_WHAT NEEDS TO BE DONE_
Reply with one number: the count of lines in the data that hold the string "More".

_DATA SUPPLIED_
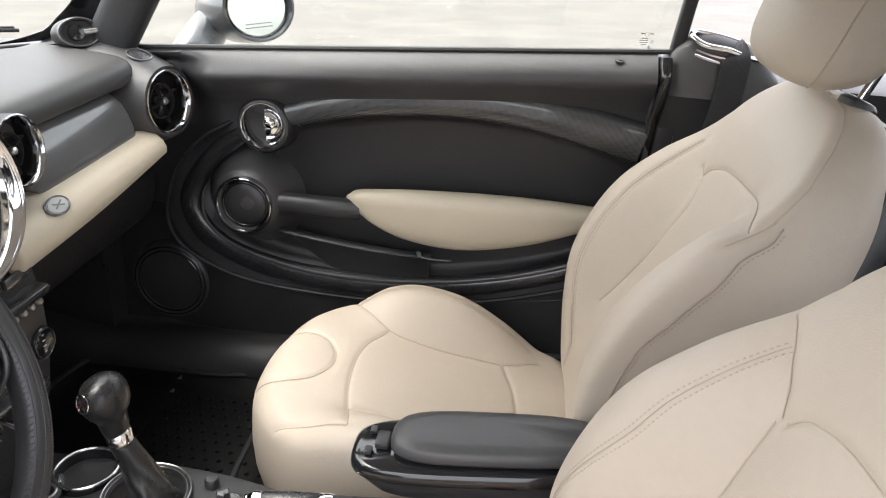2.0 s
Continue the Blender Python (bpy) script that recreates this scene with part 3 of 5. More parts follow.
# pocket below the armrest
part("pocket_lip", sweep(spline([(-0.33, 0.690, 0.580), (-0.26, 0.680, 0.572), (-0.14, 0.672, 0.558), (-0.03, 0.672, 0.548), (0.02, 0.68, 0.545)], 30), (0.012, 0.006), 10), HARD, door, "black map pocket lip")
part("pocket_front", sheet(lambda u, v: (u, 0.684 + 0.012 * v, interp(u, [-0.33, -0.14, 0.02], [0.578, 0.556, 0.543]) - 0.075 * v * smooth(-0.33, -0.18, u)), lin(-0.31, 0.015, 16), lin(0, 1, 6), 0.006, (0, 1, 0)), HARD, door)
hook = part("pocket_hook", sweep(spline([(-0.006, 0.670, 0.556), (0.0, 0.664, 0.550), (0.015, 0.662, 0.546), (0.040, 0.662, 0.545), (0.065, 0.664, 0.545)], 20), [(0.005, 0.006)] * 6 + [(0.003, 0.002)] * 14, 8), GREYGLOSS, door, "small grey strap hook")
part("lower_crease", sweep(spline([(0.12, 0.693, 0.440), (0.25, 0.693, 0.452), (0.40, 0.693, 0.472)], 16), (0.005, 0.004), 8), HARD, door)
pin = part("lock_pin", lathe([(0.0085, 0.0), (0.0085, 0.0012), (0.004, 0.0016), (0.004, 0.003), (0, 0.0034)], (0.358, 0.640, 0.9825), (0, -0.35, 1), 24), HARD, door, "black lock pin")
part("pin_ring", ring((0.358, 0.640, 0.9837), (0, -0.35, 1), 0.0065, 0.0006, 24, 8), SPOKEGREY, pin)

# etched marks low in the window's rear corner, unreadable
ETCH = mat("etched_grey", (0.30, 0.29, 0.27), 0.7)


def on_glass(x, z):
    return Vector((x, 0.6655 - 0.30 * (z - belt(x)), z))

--

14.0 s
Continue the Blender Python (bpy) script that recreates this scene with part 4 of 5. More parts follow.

_TASK RESPONSE_
2